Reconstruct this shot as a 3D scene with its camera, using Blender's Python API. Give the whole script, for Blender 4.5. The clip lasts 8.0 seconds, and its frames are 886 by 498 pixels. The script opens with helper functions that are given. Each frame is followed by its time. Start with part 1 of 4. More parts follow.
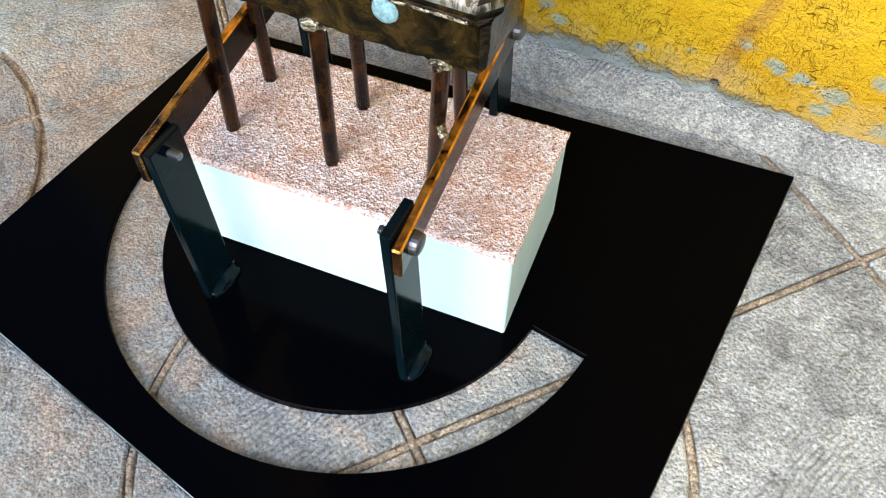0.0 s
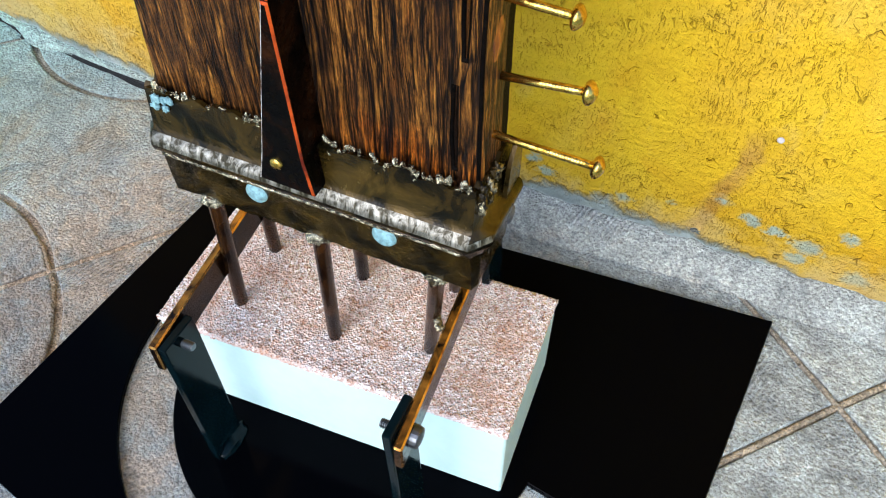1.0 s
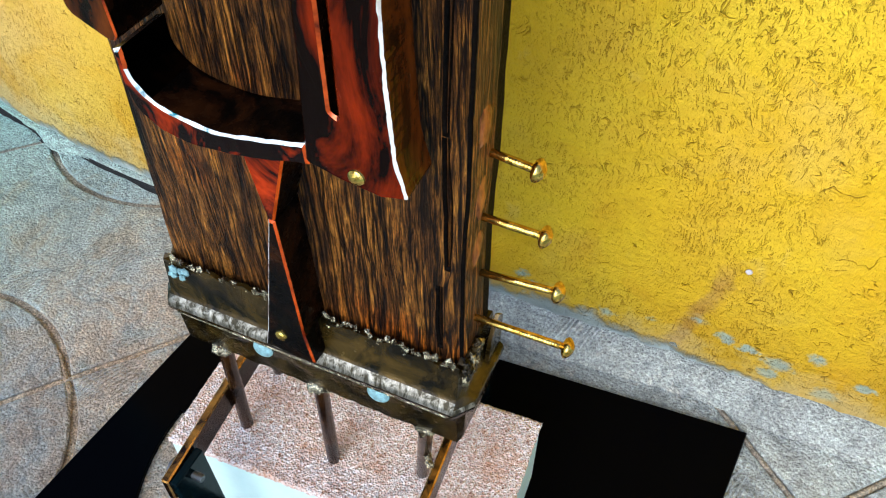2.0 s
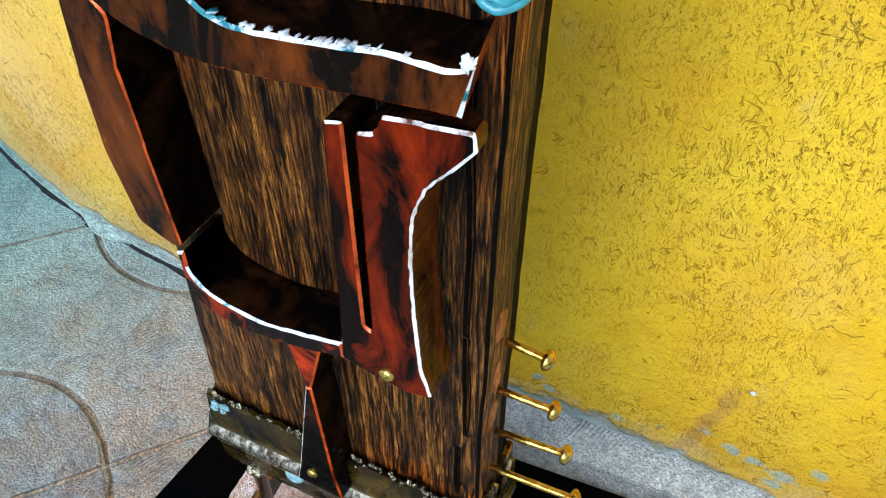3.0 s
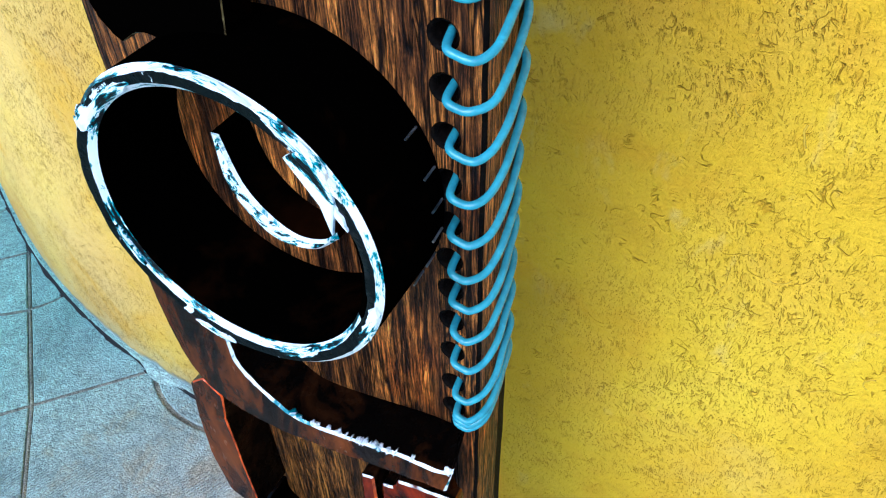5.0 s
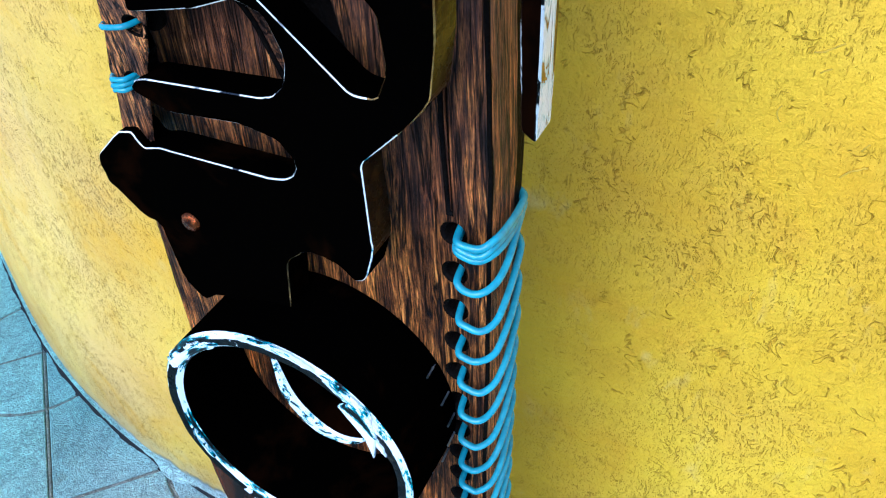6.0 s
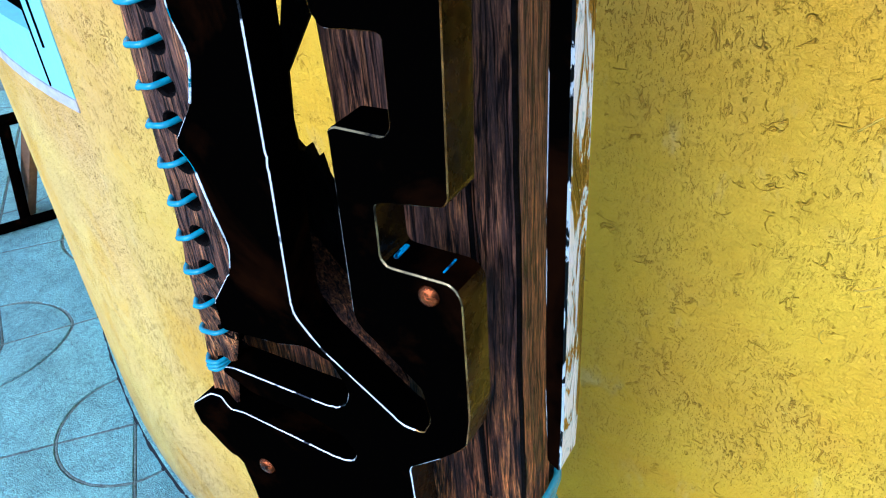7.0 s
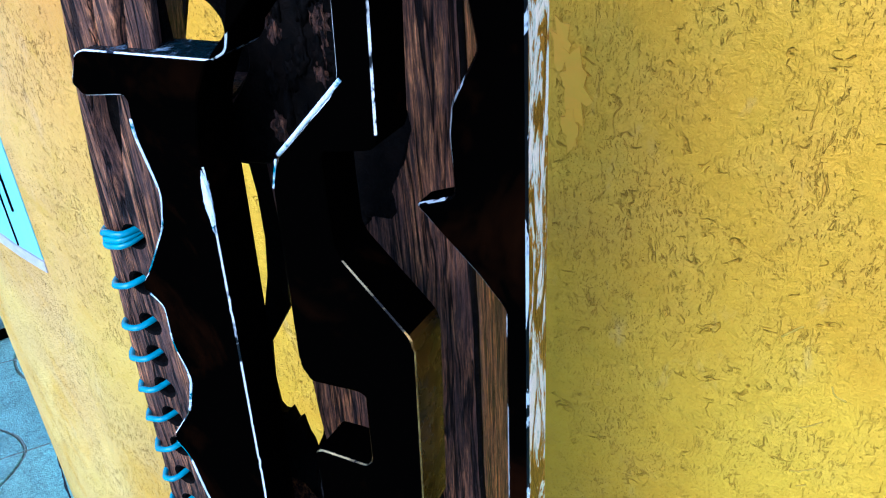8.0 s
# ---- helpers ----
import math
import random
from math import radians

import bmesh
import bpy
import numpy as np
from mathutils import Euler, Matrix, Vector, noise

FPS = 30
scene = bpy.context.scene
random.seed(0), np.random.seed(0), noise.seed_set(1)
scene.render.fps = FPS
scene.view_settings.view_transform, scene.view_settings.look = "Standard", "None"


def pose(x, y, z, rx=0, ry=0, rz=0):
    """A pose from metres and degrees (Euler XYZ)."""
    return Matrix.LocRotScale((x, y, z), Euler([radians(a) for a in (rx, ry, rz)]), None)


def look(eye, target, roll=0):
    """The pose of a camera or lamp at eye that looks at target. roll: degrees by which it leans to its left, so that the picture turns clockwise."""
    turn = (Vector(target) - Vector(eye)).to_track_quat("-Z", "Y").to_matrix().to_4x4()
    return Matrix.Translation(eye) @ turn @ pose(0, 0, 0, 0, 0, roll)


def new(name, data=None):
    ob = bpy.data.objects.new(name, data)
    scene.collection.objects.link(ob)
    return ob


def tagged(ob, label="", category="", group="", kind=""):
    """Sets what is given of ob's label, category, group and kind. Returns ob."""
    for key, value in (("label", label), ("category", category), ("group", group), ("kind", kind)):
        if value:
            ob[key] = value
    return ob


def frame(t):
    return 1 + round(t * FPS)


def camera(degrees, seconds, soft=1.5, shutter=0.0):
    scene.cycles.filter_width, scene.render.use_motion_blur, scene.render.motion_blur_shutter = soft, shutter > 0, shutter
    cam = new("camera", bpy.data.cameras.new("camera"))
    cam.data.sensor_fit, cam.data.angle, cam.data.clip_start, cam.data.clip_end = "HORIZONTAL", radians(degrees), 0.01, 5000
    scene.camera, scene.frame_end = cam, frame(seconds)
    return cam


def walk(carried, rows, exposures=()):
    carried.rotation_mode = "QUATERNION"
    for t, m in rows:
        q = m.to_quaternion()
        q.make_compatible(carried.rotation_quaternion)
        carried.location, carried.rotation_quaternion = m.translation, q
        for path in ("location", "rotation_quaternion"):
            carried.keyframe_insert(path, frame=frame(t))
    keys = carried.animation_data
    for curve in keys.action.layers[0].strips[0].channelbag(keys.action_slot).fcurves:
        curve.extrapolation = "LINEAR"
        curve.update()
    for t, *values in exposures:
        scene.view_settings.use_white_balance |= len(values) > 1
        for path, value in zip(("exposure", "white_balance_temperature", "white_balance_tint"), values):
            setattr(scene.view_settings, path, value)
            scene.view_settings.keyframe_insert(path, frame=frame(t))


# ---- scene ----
-------
## [Stated exercise]
Return the listing above in full and without alteration, excluding its pictures.

## [Worked solution]
Reconstruct this shot as a 3D scene with its camera, using Blender's Python API. Give the whole script, for Blender 4.5. The clip lasts 8.0 seconds, and its frames are 886 by 498 pixels. The script opens with helper functions that are given. Each frame is followed by its time. Start with part 1 of 4. More parts follow.
0.0 s
1.0 s
2.0 s
3.0 s
5.0 s
6.0 s
7.0 s
8.0 s
# ---- helpers ----
import math
import random
from math import radians

import bmesh
import bpy
import numpy as np
from mathutils import Euler, Matrix, Vector, noise

FPS = 30
scene = bpy.context.scene
random.seed(0), np.random.seed(0), noise.seed_set(1)
scene.render.fps = FPS
scene.view_settings.view_transform, scene.view_settings.look = "Standard", "None"


def pose(x, y, z, rx=0, ry=0, rz=0):
    """A pose from metres and degrees (Euler XYZ)."""
    return Matrix.LocRotScale((x, y, z), Euler([radians(a) for a in (rx, ry, rz)]), None)


def look(eye, target, roll=0):
    """The pose of a camera or lamp at eye that looks at target. roll: degrees by which it leans to its left, so that the picture turns clockwise."""
    turn = (Vector(target) - Vector(eye)).to_track_quat("-Z", "Y").to_matrix().to_4x4()
    return Matrix.Translation(eye) @ turn @ pose(0, 0, 0, 0, 0, roll)


def new(name, data=None):
    ob = bpy.data.objects.new(name, data)
    scene.collection.objects.link(ob)
    return ob


def tagged(ob, label="", category="", group="", kind=""):
    """Sets what is given of ob's label, category, group and kind. Returns ob."""
    for key, value in (("label", label), ("category", category), ("group", group), ("kind", kind)):
        if value:
            ob[key] = value
    return ob


def frame(t):
    return 1 + round(t * FPS)


def camera(degrees, seconds, soft=1.5, shutter=0.0):
    scene.cycles.filter_width, scene.render.use_motion_blur, scene.render.motion_blur_shutter = soft, shutter > 0, shutter
    cam = new("camera", bpy.data.cameras.new("camera"))
    cam.data.sensor_fit, cam.data.angle, cam.data.clip_start, cam.data.clip_end = "HORIZONTAL", radians(degrees), 0.01, 5000
    scene.camera, scene.frame_end = cam, frame(seconds)
    return cam


def walk(carried, rows, exposures=()):
    carried.rotation_mode = "QUATERNION"
    for t, m in rows:
        q = m.to_quaternion()
        q.make_compatible(carried.rotation_quaternion)
        carried.location, carried.rotation_quaternion = m.translation, q
        for path in ("location", "rotation_quaternion"):
            carried.keyframe_insert(path, frame=frame(t))
    keys = carried.animation_data
    for curve in keys.action.layers[0].strips[0].channelbag(keys.action_slot).fcurves:
        curve.extrapolation = "LINEAR"
        curve.update()
    for t, *values in exposures:
        scene.view_settings.use_white_balance |= len(values) > 1
        for path, value in zip(("exposure", "white_balance_temperature", "white_balance_tint"), values):
            setattr(scene.view_settings, path, value)
            scene.view_settings.keyframe_insert(path, frame=frame(t))


# ---- scene ----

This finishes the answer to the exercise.